In the autumn of 1933, after mushing hundreds of highway miles, Slim arrived in Chicago in time for the World’s Fair. On September 27, the Omenica Herald wrote that Williams was in Chicago: “...He was travel-worn and he and his dogs were tired and not favourably impressed by the hot weather.” Slim and his dog team were hosts of the very popular “Alaska Cabin” exhibit at the fair before mushing on to Washington DC, where he camped in city parks and spoke to President Roosevelt about the importance of an international highway.
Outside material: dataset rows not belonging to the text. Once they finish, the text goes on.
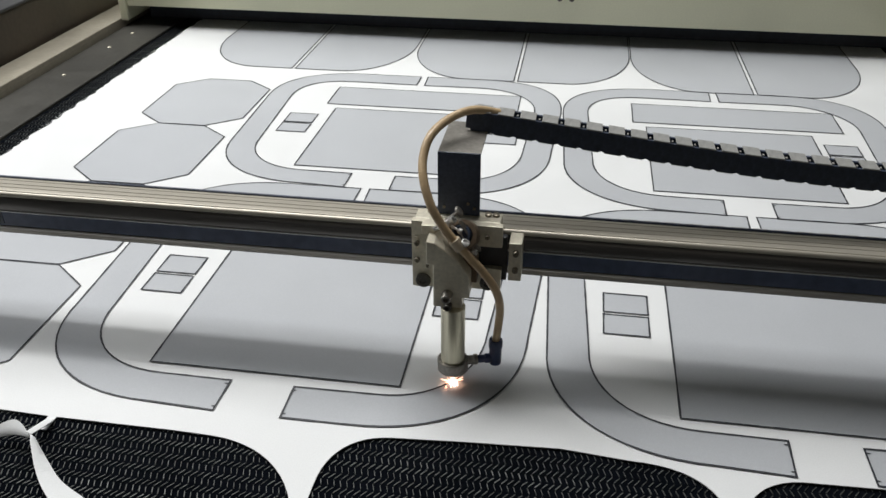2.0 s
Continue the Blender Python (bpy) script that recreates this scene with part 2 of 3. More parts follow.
def hall():
    tagged(part("floor", box(-4.5, 5, -4.5, 6.5, -1.0, -0.92), FLOOR), "grey painted workshop floor", "floor", kind="structure")
    for name, b in (("wall_north", (-4.6, 5.1, 6.5, 6.6)), ("wall_south", (-4.6, 5.1, -4.6, -4.5)), ("wall_west", (-4.6, -4.5, -4.5, 6.5)), ("wall_east", (5.0, 5.1, -4.5, 6.5))):
        tagged(part(name, box(*b, -0.92, 3.1), WALL), "pale painted workshop wall", "wall", kind="structure")
    tagged(part("ceiling", box(-4.6, 5.1, -4.6, 6.6, 3.1, 3.2), WALL), "pale workshop ceiling above the machine", "ceiling", kind="structure")


def bed():
    base = thing("cutter_bed", "dark steel bed of a laser fabric cutter", "machine")
    part("bed_body", box(-0.80, 1.40, -0.20, 2.2, -0.90, -0.13, 0.01), DARK, base)
    part("front_cover", box(-0.80, 1.40, -0.43, -0.36, -0.62, -0.25, 0.01), DARK, base)
    for x in (-0.72, 1.32):
        for y in (-0.12, 2.1):
            part("foot", box(x - 0.05, x + 0.05, y - 0.05, y + 0.05, -0.92, -0.89), DARK, base)
    for x0, x1 in ((-0.648, BED_X0 - 0.003), (BED_X1 + 0.003, 1.262)):
        part("side_plate", box(x0, x1, -0.33, 2.2, -0.13, 0.001, 0.002), SIDE, base, "grey sheet steel side plate beside the belt")
    for x0, x1 in ((-0.735, -0.651), (1.265, 1.349)):
        part("beam", box(x0, x1, -0.33, 2.2, -0.13, 0.015, 0.003), BEIGE, base, "beige steel guide beam")
        part("beam_lip", box(x0 if x0 > 0 else x1 - 0.014, x0 + 0.014 if x0 > 0 else x1, -0.33, 2.2, 0.012, 0.021, 0.0015), BEIGE, base)
    for x0, x1 in ((-0.775, -0.745), (1.359, 1.389)):
        part("side_cover", box(x0, x1, -0.33, 2.2, -0.13, 0.108, 0.004), BROWN, base, "dark brown inner side cover")
        part("cover_edge", box(x0 - 0.02, x1 + 0.004, -0.33, 2.2, 0.1085, 0.116, 0.003), DARK, base, "black cover edge")
    # screws along the plate
    for y in (0.35, 0.86, 1.05, 1.16):
        bm = lathe([(0.004, 0), (0.004, 0.0015), (0.0025, 0.0028), (0, 0.0028)], 10, m=Matrix.Translation((-0.60, y, 0.001)))
        part("screw", bm, PLATE, base)
    # far frame post and window-like opening of the next machine
    far = thing("neighbour_cabinet", "grey metal cabinet frame with dark openings", "cabinet")
    part("cabinet_body", box(-1.60, -1.13, 0.55, 2.10, -0.92, 0.45, 0.008), DARK, far)
    part("frame_post", box(-1.125, -1.09, 1.37, 1.50, -0.92, 0.45, 0.006), WALL, far)
    part("frame_rail", box(-1.125, -1.095, 0.60, 1.369, -0.06, 0.0, 0.006), WALL, far)
    part("frame_post", box(-1.125, -1.09, 0.50, 0.599, -0.92, 0.45, 0.006), WALL, far)


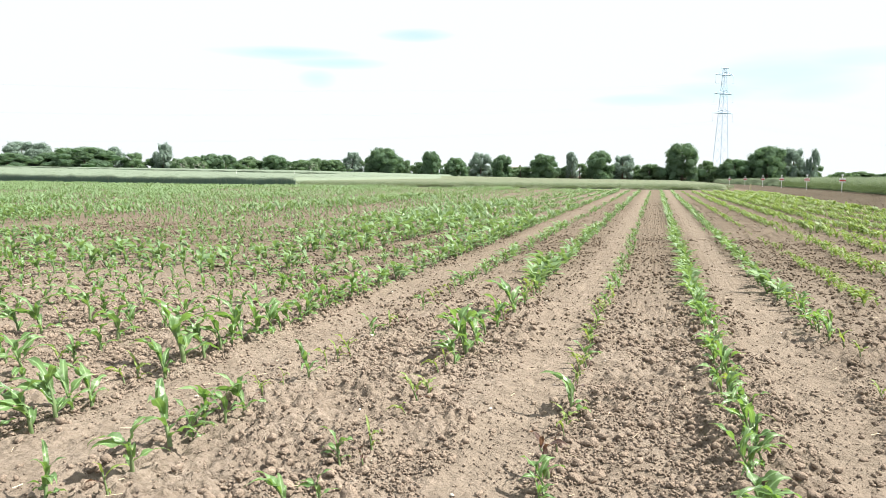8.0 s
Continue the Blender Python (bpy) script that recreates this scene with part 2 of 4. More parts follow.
LEAF_RED = leaf_material("maize_leaf_purplish", (0.075, 0.048, 0.045), (0.135, 0.085, 0.065), (0.17, 0.085, 0.045), veins=True)
STEM = leaf_material("maize_stem", (0.12, 0.19, 0.07), (0.20, 0.27, 0.12), (0.3, 0.4, 0.15), part_through=0.15)
FAR_LEAF = leaf_material("maize_leaf_rows", (0.066, 0.130, 0.054), (0.200, 0.308, 0.138), (0.25, 0.39, 0.09), per_island=True, gloss=0.50, part_through=0.32)
FAR_PALE = leaf_material("maize_leaf_rows_yellowish", (0.082, 0.142, 0.036), (0.200, 0.285, 0.080), (0.27, 0.38, 0.06), per_island=True, gloss=0.50, part_through=0.36)
RAPE = leaf_material("rape_pod", (0.150, 0.205, 0.123), (0.296, 0.350, 0.238), (0.264, 0.337, 0.191), per_island=True, gloss=0.7, part_through=0.42)
RAPE_LOW = leaf_material("rape_foliage", (0.159, 0.214, 0.127), (0.241, 0.296, 0.187), (0.246, 0.319, 0.173), per_island=True, gloss=0.8, part_through=0.42, lumps=0.45)
RAPE_DARK = leaf_material("rape_dark", (0.077, 0.123, 0.055), (0.168, 0.223, 0.109), (0.182, 0.255, 0.091), per_island=True, gloss=0.7, part_through=0.35)
RAPE_TOP = leaf_material("rape_top", (0.180, 0.218, 0.132), (0.285, 0.318, 0.210), (0.26, 0.32, 0.19), per_island=True, gloss=0.8, part_through=0.42)
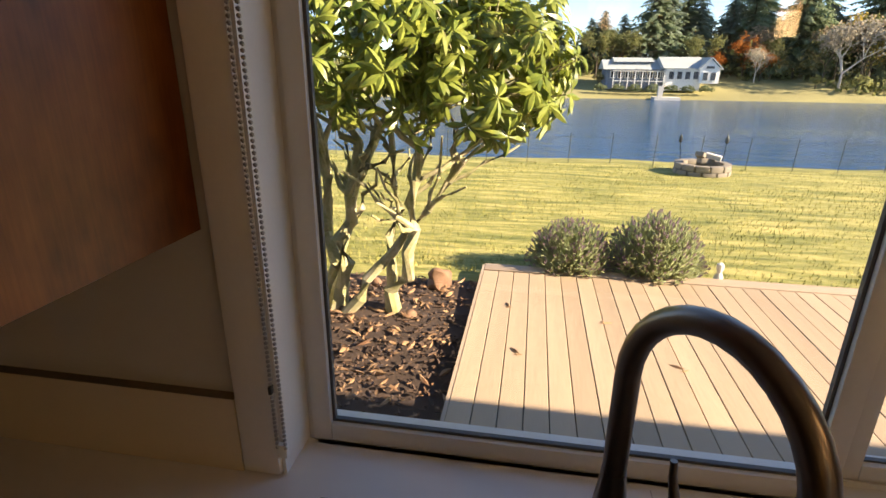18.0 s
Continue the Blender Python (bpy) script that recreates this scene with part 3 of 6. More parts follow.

The second journey In May 1939, Williams repeated his journey out of Alaska to the United States, but this time he brought only one dog and a fellow human traveller, Mr. John Logan from Portalnd, Oregon. And this time he left his sled at home and the two men opted for motorcycles. Extraordinarily, they filmed parts of their journey using colour silent film. The films are available online through Alaska’s Digital Archives and show the two men constructing rafts to cross rivers, cooking over an open fire and even zipping around Hazelton. Weedmark wrote that Slim arrived in Hazelton in November and gave a speech to the Hazelton Chamber of Commerce saying that if the road wasn’t built soon his next trip would be by tractor. At Hazelton the trail became a road of better condition and the two motorcycles were lashed together with a basket between for the dog. Making good progress, they arrived in Seattle in December.

Slim never did do the trip by tractor. Construction on the Alaska Highway began in 1942, spurred on by World War II. The route was not the one that Slim blazed; this Alaska-Canada highway was built north out of Dawson Creek.

Later in life Slim travelled the US as a lecturer, advertised as “The Alaskan Adventurer and Musher Who Became World Famous for Driving His Wolf-Dog Team 5,600 Miles Blazing the Proposed US Alaska Highway.” He was billed as “Rugged, Picturesque, Humorous, Philosophical.” After his lecture circuit he moved back to Alaska and lived to be 93.